2022-09-26由 阿細先基 發表于 畜牧業

美女用彝族語言怎麼說

巴莫曲布嫫:彝族古代經籍詩學體系中的詩體論說

圖片來源於網路

在彝族古代文學的發展中,詩歌是最早出現的一種源遠流長的文學樣式。在彝族古代詩學中,詩歌是最主要的、而且幾乎是唯一的書面文學體裁類別。這與彝族傳統經籍文學的發展態勢和彝民族自古以來的詩性精神有著密切的關聯。所以詩歌體例成為彝族詩學家們普遍關注、共同探討的重要論題。在阿買妮的《彝語詩律論》、實乍苦木的《彝詩九體論》、布麥阿鈕的《論彝詩體例》等詩論著作,都對彝族詩歌體裁及其特徵進行了系統的梳理和詳盡的分析,形成了他們各自獨到的詩歌體裁論說。

巴莫曲布嫫:彝族古代經籍詩學體系中的詩體論說

彝族詩體論的歷史流變

彝族古代詩學論者對於詩歌類別的認識,可以追溯到舉奢哲和阿買妮時代。舉奢哲在《彝族詩文論》中說,“君長的年代,/詩歌的發展,/如水起波瀾。/這才促成了,/詩體有諸般。”“詩便有種種,/各式各樣型。”“不同的樣式,/不同的內容。”阿買妮在《彝語詩律論》中也指出,詩歌“各有各體裁,/各體有分別。”敘事體為主,/詩歌各種型。”從總體而言,彝族古代詩學先賢把彝族詩歌劃分為兩大部類:抒情詩和敘事詩,並習稱以“詩和故事”。如此劃分,最早見於魏晉時期舉奢哲的《彝族詩文論》,而後逐步形成了獨立的分類體系。在此基礎上,彝族詩學論者又將詩和故事對舉,揭示了抒情詩和敘事詩的基本特徵。舉奢哲指出,故事(敘事詩)主要表現的是人物、事件和環境,“所以寫故事,/一定要記準,/一定要寫清:/故事的發展,/人物的成長,/事情的起因。”而抒情詩則著力於“怎樣來達意,/怎樣來表情”;強調“濃墨抽事象,/重彩繪心譜”。阿買妮也指出,“寫詩義要深,/詩義若淺露,/情文不相生”。實乍苦木同樣認為,“說到寫詩嘛,/詩要有所感,/寫詩須寫情”。作為彝族文學形式中的兩個重要部類,抒情詩歌是以抒發真實的、強烈的、帶有普遍性的人類情感為其主要特徵的,詩人常常藉助於感情的激發,使詩的思想和詩的感情交融在一起,使詩情盎然洋溢,使詩篇蕩人心魄;彝族古代詩學論者所說的詩歌“使人心悲傷,/使人心惆悵”,與唐代詩人白居易講的“詩者,根情、苗言”“感人心者,莫先乎情”有著同等的詩歌美學內涵;詩歌語言大多透過比喻、擬人、象徵、誇張等藝術手法而具有鮮明的形象性。敘事詩同樣也需要豐富的感情,但它們主要藉助於事件發展的邏輯推理、人物形象的藝術塑造來獲得作品的主體思想的表現和外化;詩歌語言通常表現為“記敘”或“敘述”。敘事詩又是彝族古代書面文學的主體形式,敘事類作品佔居著主導地位。這一劃分說明,早在魏晉,彝族詩學家就已經在按照詩歌的本體特質,試圖對詩歌進行分類了。

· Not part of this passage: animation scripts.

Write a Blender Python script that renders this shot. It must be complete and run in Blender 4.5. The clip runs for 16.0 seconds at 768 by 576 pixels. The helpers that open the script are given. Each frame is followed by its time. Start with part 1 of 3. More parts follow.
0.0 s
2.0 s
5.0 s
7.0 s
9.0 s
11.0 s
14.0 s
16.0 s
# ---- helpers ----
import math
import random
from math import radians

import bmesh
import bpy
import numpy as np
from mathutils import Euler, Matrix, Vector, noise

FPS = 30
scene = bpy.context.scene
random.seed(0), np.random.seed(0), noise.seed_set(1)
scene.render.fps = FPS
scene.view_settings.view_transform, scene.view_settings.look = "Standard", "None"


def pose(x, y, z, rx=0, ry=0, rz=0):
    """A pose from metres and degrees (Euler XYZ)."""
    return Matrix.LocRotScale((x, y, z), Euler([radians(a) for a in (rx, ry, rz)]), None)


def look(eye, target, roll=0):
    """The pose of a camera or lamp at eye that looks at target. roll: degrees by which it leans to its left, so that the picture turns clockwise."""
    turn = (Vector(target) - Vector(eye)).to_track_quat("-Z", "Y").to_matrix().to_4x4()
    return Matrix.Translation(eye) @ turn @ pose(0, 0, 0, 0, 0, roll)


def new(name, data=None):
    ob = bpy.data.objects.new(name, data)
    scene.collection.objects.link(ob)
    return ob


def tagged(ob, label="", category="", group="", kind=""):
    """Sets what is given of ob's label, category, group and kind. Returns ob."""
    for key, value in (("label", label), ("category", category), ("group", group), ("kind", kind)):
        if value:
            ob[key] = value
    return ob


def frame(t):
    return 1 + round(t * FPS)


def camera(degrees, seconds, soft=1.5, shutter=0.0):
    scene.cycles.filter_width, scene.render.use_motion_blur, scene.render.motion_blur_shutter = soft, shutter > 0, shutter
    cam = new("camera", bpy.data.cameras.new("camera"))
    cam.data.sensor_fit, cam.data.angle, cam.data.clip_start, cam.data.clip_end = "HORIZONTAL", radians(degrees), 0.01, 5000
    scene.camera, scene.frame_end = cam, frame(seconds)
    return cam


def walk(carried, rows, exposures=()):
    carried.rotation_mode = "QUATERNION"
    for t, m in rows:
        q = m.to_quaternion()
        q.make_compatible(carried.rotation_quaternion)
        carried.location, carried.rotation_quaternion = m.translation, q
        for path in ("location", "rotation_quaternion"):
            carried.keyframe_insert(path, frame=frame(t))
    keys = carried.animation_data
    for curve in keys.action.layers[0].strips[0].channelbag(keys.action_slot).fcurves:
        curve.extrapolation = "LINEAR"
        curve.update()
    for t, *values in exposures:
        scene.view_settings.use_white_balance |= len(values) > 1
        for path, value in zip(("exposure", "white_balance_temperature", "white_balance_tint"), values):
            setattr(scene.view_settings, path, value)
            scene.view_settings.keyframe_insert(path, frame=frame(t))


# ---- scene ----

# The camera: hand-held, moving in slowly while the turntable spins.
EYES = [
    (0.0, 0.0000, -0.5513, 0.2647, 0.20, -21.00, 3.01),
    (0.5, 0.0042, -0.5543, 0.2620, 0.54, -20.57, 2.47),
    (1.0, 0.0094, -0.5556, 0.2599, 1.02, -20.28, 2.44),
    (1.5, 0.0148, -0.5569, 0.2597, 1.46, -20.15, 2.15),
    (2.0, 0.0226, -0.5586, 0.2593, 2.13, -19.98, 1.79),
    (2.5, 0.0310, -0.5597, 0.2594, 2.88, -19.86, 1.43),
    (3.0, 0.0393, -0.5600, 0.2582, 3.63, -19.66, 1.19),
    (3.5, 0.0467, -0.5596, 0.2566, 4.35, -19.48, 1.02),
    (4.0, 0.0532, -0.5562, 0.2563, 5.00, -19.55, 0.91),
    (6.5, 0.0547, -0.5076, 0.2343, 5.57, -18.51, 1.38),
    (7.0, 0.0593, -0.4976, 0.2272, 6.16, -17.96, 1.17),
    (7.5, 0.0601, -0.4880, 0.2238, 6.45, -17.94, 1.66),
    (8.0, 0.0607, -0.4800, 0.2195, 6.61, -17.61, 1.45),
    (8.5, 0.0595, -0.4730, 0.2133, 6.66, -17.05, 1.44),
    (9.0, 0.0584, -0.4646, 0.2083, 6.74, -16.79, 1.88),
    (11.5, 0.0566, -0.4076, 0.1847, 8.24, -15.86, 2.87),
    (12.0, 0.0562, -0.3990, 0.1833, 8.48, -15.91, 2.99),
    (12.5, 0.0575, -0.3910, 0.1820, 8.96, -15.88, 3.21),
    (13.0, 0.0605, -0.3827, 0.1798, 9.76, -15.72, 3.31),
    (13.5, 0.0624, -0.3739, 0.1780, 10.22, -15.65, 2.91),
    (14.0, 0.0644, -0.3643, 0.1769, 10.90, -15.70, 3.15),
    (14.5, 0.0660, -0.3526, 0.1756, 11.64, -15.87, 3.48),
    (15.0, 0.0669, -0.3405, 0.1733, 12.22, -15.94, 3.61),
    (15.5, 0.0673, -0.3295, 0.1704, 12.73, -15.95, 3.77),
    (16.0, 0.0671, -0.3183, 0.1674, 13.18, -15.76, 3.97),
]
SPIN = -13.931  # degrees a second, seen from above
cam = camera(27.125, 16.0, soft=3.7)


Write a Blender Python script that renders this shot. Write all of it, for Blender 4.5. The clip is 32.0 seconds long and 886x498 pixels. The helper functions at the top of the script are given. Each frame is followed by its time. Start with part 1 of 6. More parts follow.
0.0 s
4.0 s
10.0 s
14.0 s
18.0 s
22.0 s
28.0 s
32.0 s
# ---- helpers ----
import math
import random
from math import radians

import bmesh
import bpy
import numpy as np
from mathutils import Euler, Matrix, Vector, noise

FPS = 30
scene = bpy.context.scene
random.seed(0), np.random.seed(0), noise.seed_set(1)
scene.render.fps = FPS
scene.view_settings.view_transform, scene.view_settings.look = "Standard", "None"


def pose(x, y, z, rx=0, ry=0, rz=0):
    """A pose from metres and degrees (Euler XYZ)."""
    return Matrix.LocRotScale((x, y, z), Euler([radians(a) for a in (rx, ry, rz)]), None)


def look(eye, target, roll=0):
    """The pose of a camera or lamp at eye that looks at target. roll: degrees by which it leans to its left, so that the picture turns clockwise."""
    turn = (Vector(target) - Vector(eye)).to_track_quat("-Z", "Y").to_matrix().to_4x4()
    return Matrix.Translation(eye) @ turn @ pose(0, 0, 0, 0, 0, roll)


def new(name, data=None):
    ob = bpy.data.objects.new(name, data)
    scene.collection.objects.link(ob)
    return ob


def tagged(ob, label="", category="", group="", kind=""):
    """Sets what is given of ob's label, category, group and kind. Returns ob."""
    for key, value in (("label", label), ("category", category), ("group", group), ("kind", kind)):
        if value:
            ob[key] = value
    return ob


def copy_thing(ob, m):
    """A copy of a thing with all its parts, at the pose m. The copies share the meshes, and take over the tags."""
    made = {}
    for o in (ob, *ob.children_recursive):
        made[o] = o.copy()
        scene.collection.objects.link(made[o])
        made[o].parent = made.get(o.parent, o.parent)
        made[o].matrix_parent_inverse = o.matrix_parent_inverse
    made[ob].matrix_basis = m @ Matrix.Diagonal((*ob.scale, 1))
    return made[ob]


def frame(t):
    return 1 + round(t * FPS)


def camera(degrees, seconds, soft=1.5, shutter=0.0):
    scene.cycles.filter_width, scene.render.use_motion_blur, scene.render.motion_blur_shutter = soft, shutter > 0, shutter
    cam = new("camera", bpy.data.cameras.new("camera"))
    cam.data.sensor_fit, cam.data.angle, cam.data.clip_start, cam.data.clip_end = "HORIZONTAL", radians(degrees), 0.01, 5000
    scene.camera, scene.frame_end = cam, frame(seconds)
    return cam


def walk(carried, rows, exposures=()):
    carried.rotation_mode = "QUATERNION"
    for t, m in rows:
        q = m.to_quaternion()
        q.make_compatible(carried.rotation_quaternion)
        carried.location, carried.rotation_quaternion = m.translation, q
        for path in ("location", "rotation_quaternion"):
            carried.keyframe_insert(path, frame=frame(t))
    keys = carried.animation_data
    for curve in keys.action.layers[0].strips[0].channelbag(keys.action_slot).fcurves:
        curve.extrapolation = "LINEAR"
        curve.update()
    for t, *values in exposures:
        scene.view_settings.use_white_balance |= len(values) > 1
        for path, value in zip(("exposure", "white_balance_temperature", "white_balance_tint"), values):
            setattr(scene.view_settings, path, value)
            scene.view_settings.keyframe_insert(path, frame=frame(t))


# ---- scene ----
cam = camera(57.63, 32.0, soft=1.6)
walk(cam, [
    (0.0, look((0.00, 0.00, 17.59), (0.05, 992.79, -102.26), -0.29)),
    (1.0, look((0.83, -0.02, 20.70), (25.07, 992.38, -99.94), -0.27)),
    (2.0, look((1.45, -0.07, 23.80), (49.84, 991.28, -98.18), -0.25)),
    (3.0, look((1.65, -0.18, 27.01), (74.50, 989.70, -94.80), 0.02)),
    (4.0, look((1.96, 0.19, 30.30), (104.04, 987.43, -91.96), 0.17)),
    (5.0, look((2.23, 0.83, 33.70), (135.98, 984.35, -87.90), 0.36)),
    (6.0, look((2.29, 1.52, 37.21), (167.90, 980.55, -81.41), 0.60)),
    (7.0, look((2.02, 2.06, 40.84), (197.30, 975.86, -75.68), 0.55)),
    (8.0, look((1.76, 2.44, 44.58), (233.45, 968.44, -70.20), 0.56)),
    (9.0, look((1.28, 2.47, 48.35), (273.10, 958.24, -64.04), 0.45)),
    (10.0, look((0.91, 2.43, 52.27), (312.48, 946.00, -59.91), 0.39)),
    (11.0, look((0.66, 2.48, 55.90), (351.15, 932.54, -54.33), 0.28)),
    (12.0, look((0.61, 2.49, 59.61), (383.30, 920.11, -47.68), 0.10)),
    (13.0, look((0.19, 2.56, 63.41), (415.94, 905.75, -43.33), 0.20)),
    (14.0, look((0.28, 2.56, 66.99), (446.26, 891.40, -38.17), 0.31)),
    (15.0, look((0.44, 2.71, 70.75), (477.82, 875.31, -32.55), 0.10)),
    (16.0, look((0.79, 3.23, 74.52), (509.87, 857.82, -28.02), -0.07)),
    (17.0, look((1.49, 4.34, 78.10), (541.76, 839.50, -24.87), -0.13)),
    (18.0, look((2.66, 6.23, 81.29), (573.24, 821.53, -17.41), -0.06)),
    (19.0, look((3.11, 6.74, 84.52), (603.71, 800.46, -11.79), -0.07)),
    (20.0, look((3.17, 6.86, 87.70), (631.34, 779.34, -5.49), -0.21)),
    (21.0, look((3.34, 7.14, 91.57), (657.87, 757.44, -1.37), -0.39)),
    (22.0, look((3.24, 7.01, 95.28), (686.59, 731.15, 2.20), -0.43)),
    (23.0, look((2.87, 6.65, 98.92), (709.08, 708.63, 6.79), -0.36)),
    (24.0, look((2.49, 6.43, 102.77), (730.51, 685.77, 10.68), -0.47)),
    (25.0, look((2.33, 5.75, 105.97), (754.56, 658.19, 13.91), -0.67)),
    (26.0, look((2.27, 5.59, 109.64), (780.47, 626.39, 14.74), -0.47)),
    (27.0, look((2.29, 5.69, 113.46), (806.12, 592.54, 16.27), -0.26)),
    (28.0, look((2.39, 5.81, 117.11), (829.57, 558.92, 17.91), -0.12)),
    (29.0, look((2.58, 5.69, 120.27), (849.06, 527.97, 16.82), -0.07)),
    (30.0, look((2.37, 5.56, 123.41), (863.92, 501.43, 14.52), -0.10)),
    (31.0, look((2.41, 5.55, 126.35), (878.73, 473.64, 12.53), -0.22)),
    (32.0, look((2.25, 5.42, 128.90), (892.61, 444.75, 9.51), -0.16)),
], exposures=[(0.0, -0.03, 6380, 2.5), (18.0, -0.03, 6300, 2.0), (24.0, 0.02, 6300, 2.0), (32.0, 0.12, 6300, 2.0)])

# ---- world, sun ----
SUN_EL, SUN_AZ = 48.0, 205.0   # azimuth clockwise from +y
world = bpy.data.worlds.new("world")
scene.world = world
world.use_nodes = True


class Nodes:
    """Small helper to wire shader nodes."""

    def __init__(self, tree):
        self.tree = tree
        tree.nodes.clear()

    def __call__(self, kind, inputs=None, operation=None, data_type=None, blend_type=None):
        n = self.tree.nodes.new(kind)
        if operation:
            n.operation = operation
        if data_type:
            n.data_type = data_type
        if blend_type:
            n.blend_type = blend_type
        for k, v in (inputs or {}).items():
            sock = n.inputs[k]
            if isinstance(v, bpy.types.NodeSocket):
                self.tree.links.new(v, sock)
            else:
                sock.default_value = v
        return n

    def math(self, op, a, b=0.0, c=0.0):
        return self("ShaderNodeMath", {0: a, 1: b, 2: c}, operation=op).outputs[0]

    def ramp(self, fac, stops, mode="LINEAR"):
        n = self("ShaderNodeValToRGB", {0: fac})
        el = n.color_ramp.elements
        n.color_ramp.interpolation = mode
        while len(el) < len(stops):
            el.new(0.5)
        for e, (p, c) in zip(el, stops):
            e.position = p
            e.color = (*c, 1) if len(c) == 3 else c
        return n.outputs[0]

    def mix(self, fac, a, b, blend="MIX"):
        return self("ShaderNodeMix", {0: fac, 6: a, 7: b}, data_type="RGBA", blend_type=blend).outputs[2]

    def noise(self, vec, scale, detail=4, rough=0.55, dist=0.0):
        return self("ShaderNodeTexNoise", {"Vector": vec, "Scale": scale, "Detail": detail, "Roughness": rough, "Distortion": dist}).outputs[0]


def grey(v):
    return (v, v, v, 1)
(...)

阿買妮在《彝語詩律論》中對彝詩體類作過廣泛的涉獵,較之舉奢哲的泛論,顯得更為細緻和深入。她先後論及的主要詩類有天文詩,即談天說地論萬物的一種詩體,在彝詩中自成一體;祭事詩,專用於歡樂場合如火把節的一種詩體;書寫詩,泛指用五言體格式寫成的無韻詩;經文詩,用於作齋、祭祖、祈禳、驅妖除怪、吉慶典禮等儀式的經詩;記事詩,以記敘為特點、文散而形不散的無韻詩;長詩,九十行以上的格律詩;齋場歌,作齋儀式上在齋場中誦唱的悼亡歌詩,即喪祭詩;三段詩,一種自成一格的格律詩,主要特點是一首詩分為三個詩段,一二段以景物起興設喻,第三段寫人同時點題;內容或抒情、或敘事;詩篇可長可短,無一定格。阿買妮對此所作的實踐,為後世詩體分流的發展莫定了一定的基礎。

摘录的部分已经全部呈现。